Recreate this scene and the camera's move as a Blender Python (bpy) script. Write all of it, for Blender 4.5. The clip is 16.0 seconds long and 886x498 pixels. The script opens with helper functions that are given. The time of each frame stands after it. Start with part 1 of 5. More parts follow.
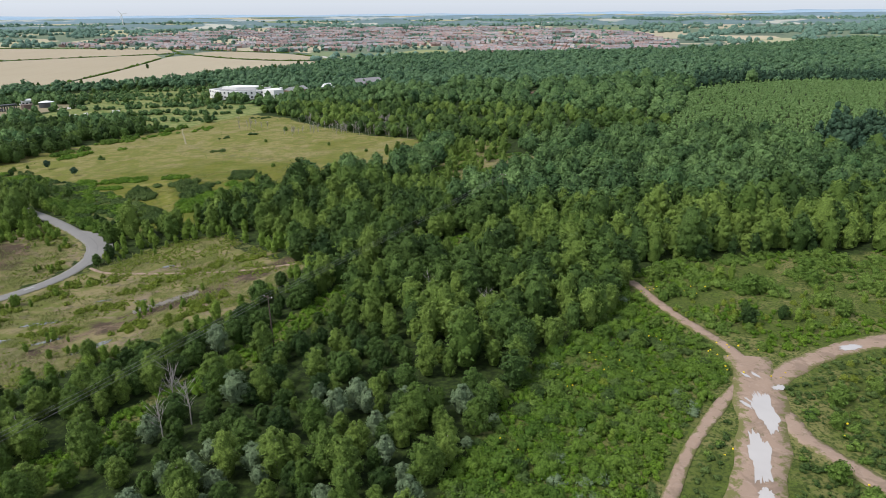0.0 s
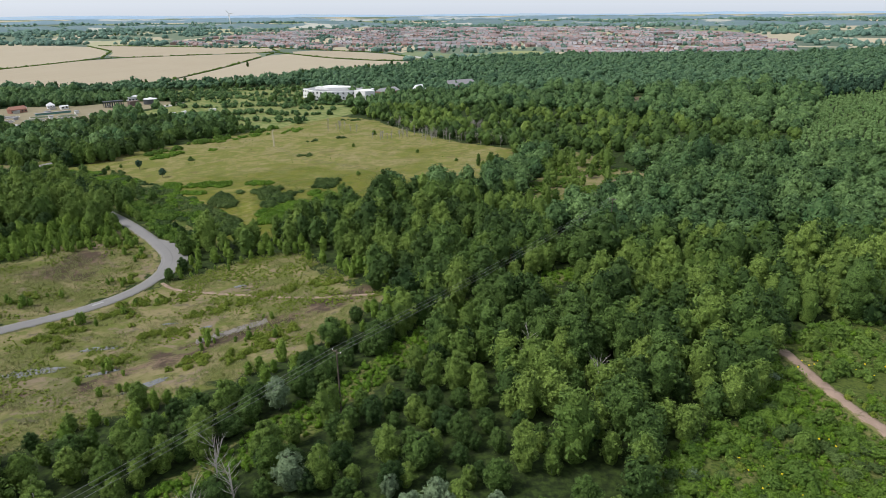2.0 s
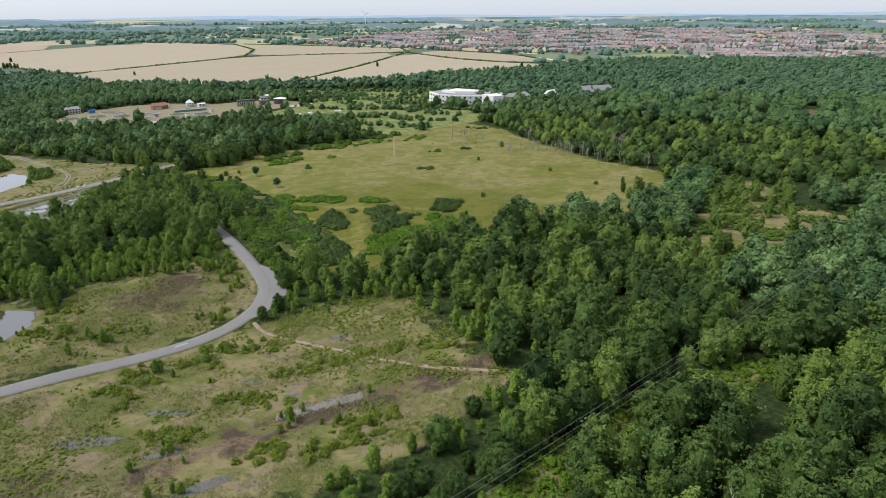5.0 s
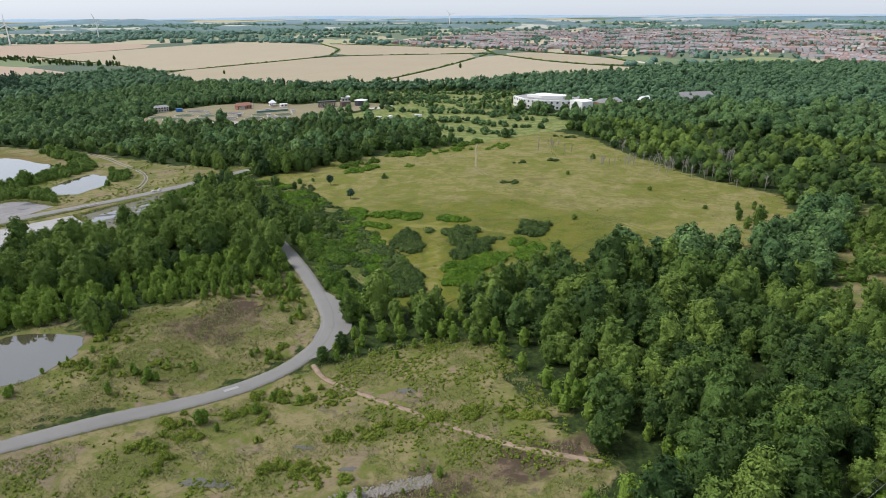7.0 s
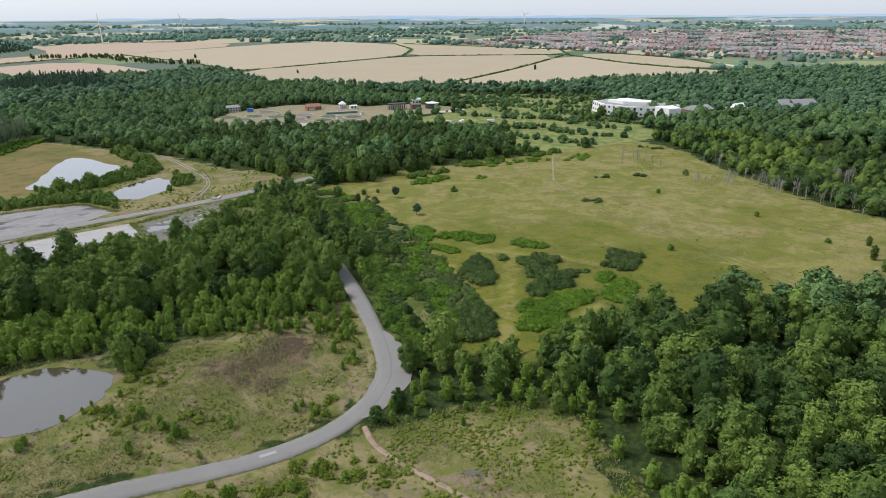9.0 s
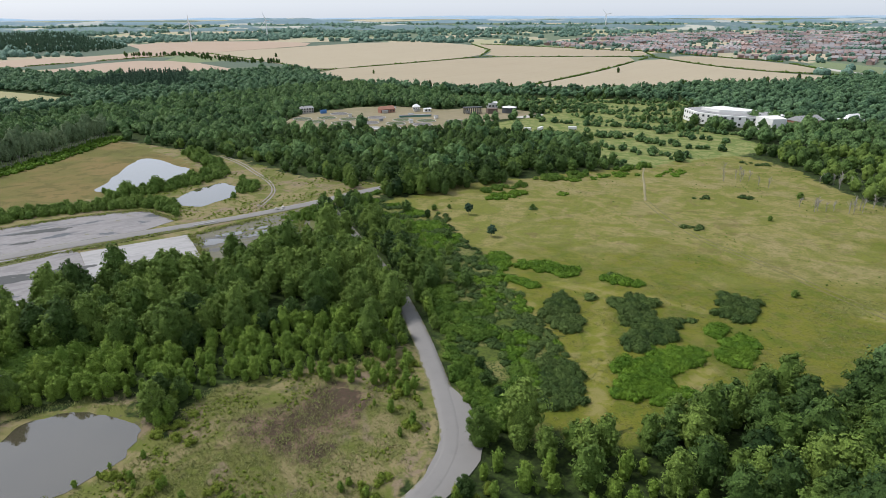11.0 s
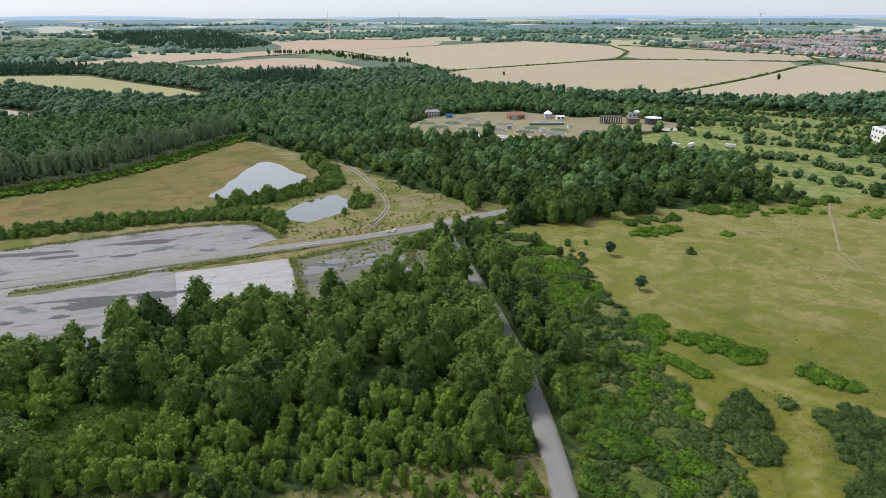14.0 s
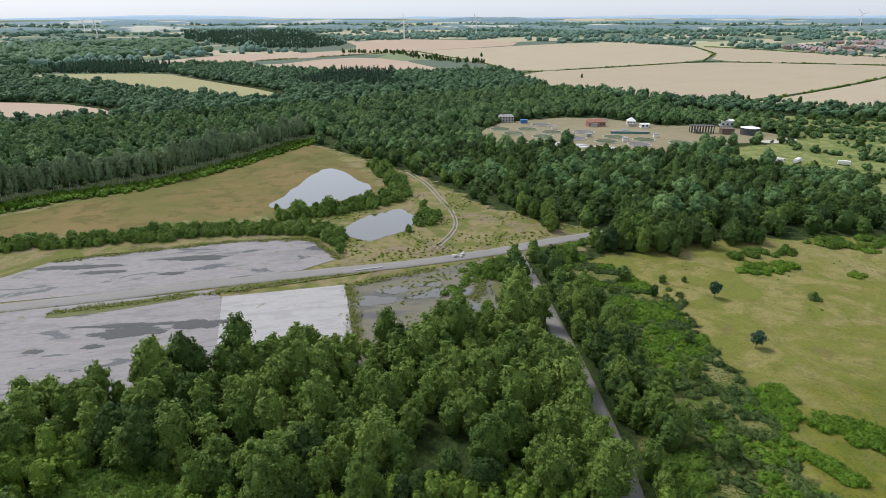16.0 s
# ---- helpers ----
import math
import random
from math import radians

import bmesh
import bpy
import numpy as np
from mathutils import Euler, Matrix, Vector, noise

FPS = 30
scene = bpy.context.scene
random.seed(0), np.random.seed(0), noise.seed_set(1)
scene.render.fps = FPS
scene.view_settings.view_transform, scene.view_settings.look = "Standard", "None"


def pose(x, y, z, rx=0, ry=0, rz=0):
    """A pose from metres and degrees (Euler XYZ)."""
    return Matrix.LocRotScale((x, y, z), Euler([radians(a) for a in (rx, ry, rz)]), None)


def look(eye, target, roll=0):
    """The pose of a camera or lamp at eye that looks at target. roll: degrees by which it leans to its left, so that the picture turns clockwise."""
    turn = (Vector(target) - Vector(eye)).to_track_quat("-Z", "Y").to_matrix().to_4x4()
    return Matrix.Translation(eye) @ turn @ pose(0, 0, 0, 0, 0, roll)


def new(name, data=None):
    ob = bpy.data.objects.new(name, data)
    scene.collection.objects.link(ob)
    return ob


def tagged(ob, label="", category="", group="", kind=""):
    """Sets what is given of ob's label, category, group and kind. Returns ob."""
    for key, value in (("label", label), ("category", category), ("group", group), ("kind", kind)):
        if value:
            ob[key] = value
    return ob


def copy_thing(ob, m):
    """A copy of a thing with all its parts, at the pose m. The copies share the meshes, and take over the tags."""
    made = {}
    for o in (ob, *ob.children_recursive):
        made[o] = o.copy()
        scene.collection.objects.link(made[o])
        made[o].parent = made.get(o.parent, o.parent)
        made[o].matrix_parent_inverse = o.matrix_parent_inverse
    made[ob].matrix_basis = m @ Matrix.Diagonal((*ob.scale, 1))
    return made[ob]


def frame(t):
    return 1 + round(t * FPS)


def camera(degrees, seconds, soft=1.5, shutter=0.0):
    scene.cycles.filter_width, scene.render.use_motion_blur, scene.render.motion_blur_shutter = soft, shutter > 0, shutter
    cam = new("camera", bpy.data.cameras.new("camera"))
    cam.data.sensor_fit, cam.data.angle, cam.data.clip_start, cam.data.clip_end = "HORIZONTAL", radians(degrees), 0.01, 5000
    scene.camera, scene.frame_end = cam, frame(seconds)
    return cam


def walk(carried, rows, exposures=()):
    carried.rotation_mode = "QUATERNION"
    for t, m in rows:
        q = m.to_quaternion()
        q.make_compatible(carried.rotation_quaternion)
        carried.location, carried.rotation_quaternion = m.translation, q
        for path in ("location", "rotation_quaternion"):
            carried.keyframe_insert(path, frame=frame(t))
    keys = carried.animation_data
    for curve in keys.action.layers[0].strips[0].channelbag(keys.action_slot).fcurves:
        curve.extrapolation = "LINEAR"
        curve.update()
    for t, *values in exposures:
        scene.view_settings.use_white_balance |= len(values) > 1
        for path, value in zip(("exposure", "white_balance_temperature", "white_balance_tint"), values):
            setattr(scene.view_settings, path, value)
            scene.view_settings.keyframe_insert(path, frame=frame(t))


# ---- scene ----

========================================

**Task brief:** Without the pictures, write out the whole listing above exactly as it appears.

**Final result:**
Recreate this scene and the camera's move as a Blender Python (bpy) script. Write all of it, for Blender 4.5. The clip is 16.0 seconds long and 886x498 pixels. The script opens with helper functions that are given. The time of each frame stands after it. Start with part 1 of 5. More parts follow.
0.0 s
2.0 s
5.0 s
7.0 s
9.0 s
11.0 s
14.0 s
16.0 s
# ---- helpers ----
import math
import random
from math import radians

import bmesh
import bpy
import numpy as np
from mathutils import Euler, Matrix, Vector, noise

FPS = 30
scene = bpy.context.scene
random.seed(0), np.random.seed(0), noise.seed_set(1)
scene.render.fps = FPS
scene.view_settings.view_transform, scene.view_settings.look = "Standard", "None"


def pose(x, y, z, rx=0, ry=0, rz=0):
    """A pose from metres and degrees (Euler XYZ)."""
    return Matrix.LocRotScale((x, y, z), Euler([radians(a) for a in (rx, ry, rz)]), None)


def look(eye, target, roll=0):
    """The pose of a camera or lamp at eye that looks at target. roll: degrees by which it leans to its left, so that the picture turns clockwise."""
    turn = (Vector(target) - Vector(eye)).to_track_quat("-Z", "Y").to_matrix().to_4x4()
    return Matrix.Translation(eye) @ turn @ pose(0, 0, 0, 0, 0, roll)


def new(name, data=None):
    ob = bpy.data.objects.new(name, data)
    scene.collection.objects.link(ob)
    return ob


def tagged(ob, label="", category="", group="", kind=""):
    """Sets what is given of ob's label, category, group and kind. Returns ob."""
    for key, value in (("label", label), ("category", category), ("group", group), ("kind", kind)):
        if value:
            ob[key] = value
    return ob


def copy_thing(ob, m):
    """A copy of a thing with all its parts, at the pose m. The copies share the meshes, and take over the tags."""
    made = {}
    for o in (ob, *ob.children_recursive):
        made[o] = o.copy()
        scene.collection.objects.link(made[o])
        made[o].parent = made.get(o.parent, o.parent)
        made[o].matrix_parent_inverse = o.matrix_parent_inverse
    made[ob].matrix_basis = m @ Matrix.Diagonal((*ob.scale, 1))
    return made[ob]


def frame(t):
    return 1 + round(t * FPS)


def camera(degrees, seconds, soft=1.5, shutter=0.0):
    scene.cycles.filter_width, scene.render.use_motion_blur, scene.render.motion_blur_shutter = soft, shutter > 0, shutter
    cam = new("camera", bpy.data.cameras.new("camera"))
    cam.data.sensor_fit, cam.data.angle, cam.data.clip_start, cam.data.clip_end = "HORIZONTAL", radians(degrees), 0.01, 5000
    scene.camera, scene.frame_end = cam, frame(seconds)
    return cam


def walk(carried, rows, exposures=()):
    carried.rotation_mode = "QUATERNION"
    for t, m in rows:
        q = m.to_quaternion()
        q.make_compatible(carried.rotation_quaternion)
        carried.location, carried.rotation_quaternion = m.translation, q
        for path in ("location", "rotation_quaternion"):
            carried.keyframe_insert(path, frame=frame(t))
    keys = carried.animation_data
    for curve in keys.action.layers[0].strips[0].channelbag(keys.action_slot).fcurves:
        curve.extrapolation = "LINEAR"
        curve.update()
    for t, *values in exposures:
        scene.view_settings.use_white_balance |= len(values) > 1
        for path, value in zip(("exposure", "white_balance_temperature", "white_balance_tint"), values):
            setattr(scene.view_settings, path, value)
            scene.view_settings.keyframe_insert(path, frame=frame(t))


# ---- scene ----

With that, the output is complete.